== TASK OBJECTIVE ==
Reproduce the listing below in full and without alteration, apart from its pictures.

::: RECORDED INFORMATION :::

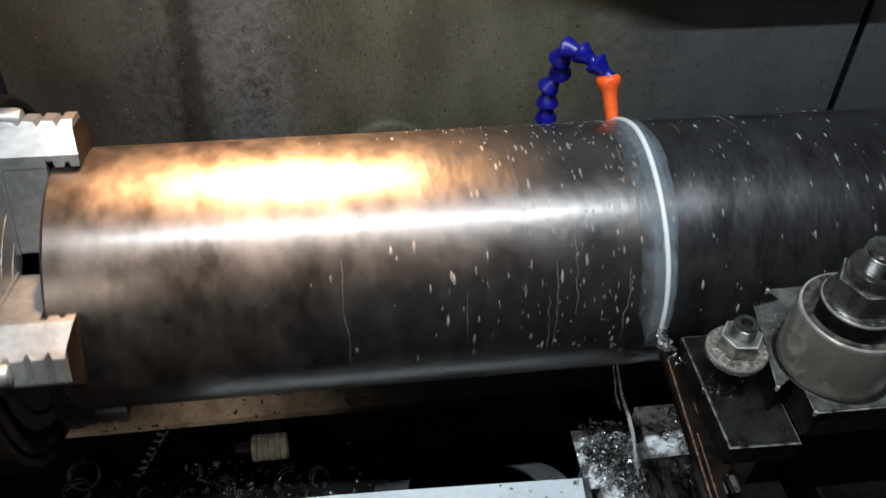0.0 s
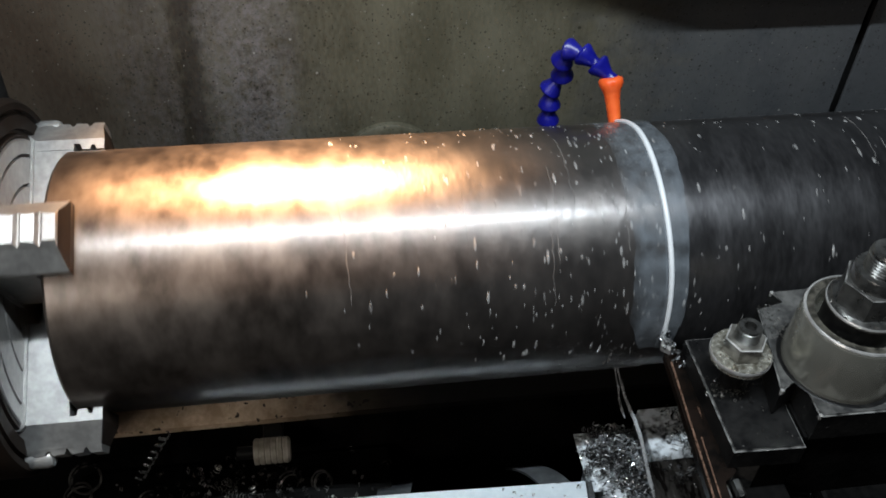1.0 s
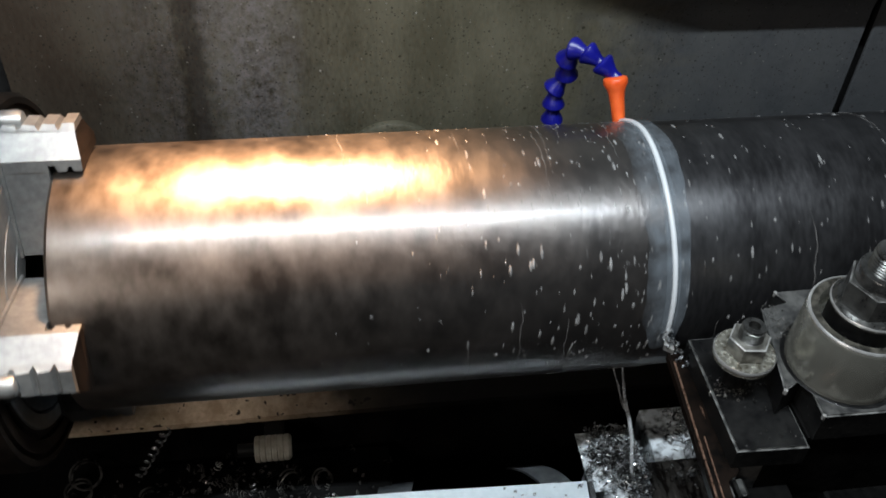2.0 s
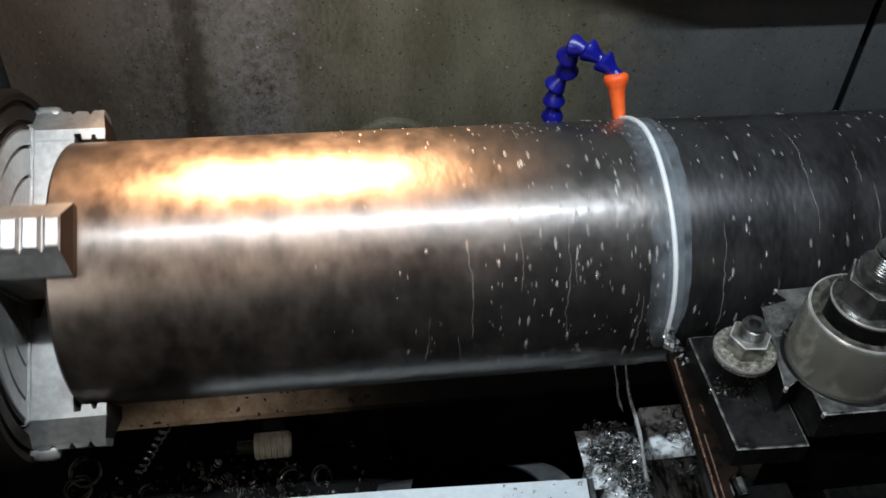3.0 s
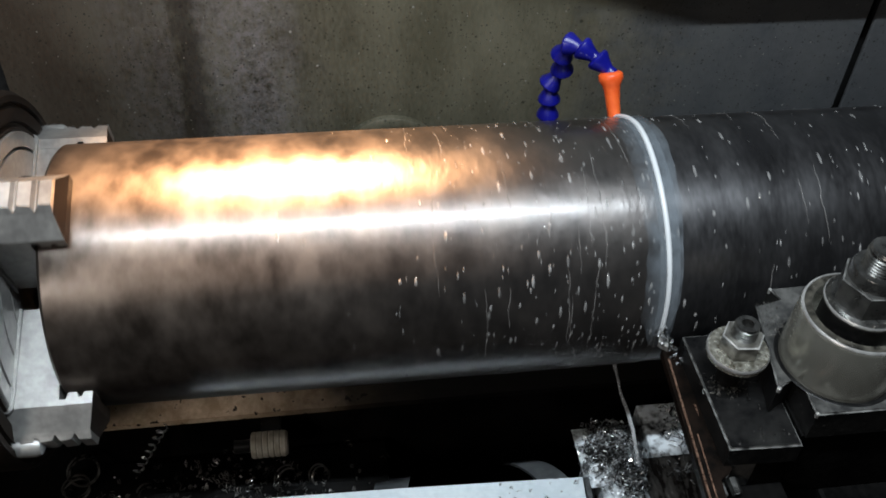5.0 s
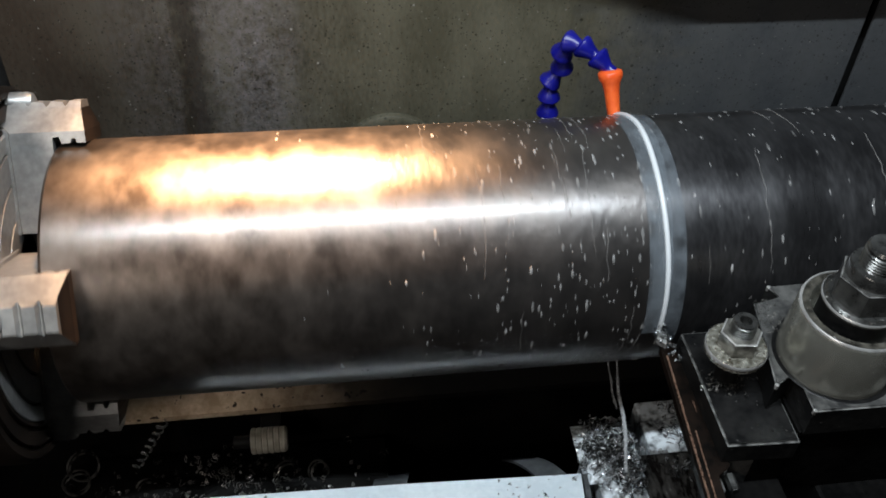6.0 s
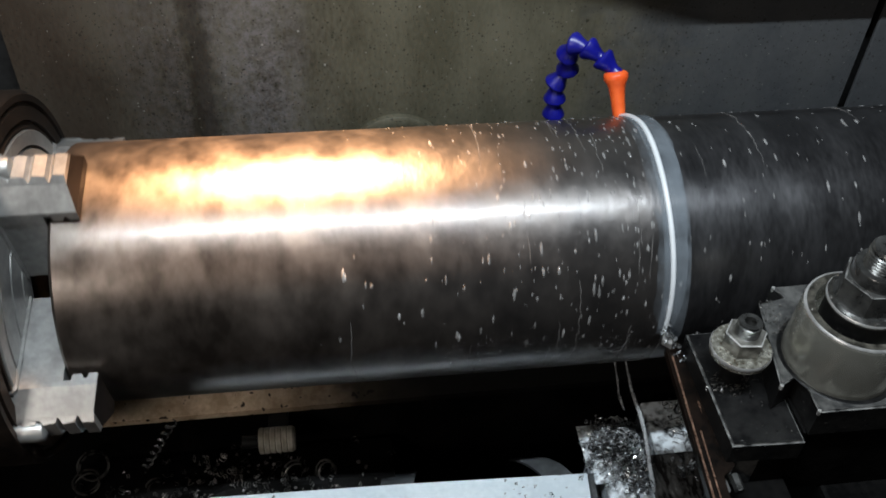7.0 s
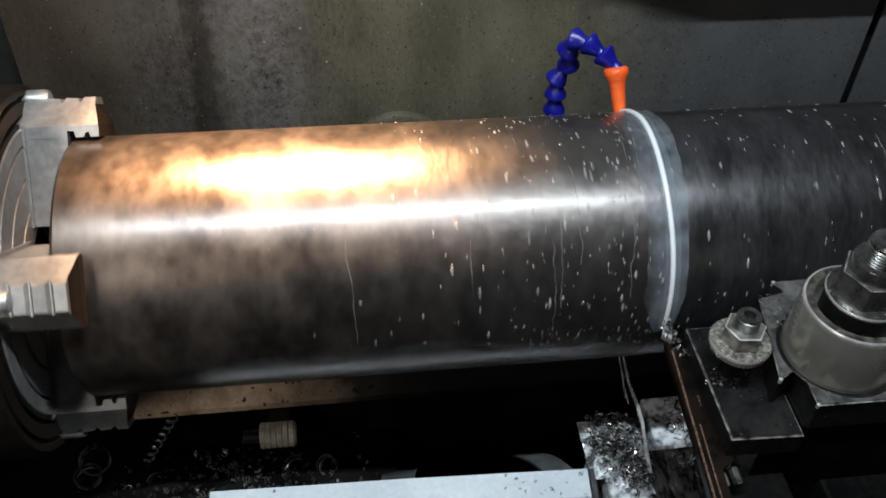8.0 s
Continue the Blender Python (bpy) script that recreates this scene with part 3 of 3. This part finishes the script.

:::

== RESPONSE FOR THIS EXERCISE ==
0.0 s
1.0 s
2.0 s
3.0 s
5.0 s
6.0 s
7.0 s
8.0 s
Continue the Blender Python (bpy) script that recreates this scene with part 3 of 3. This part finishes the script.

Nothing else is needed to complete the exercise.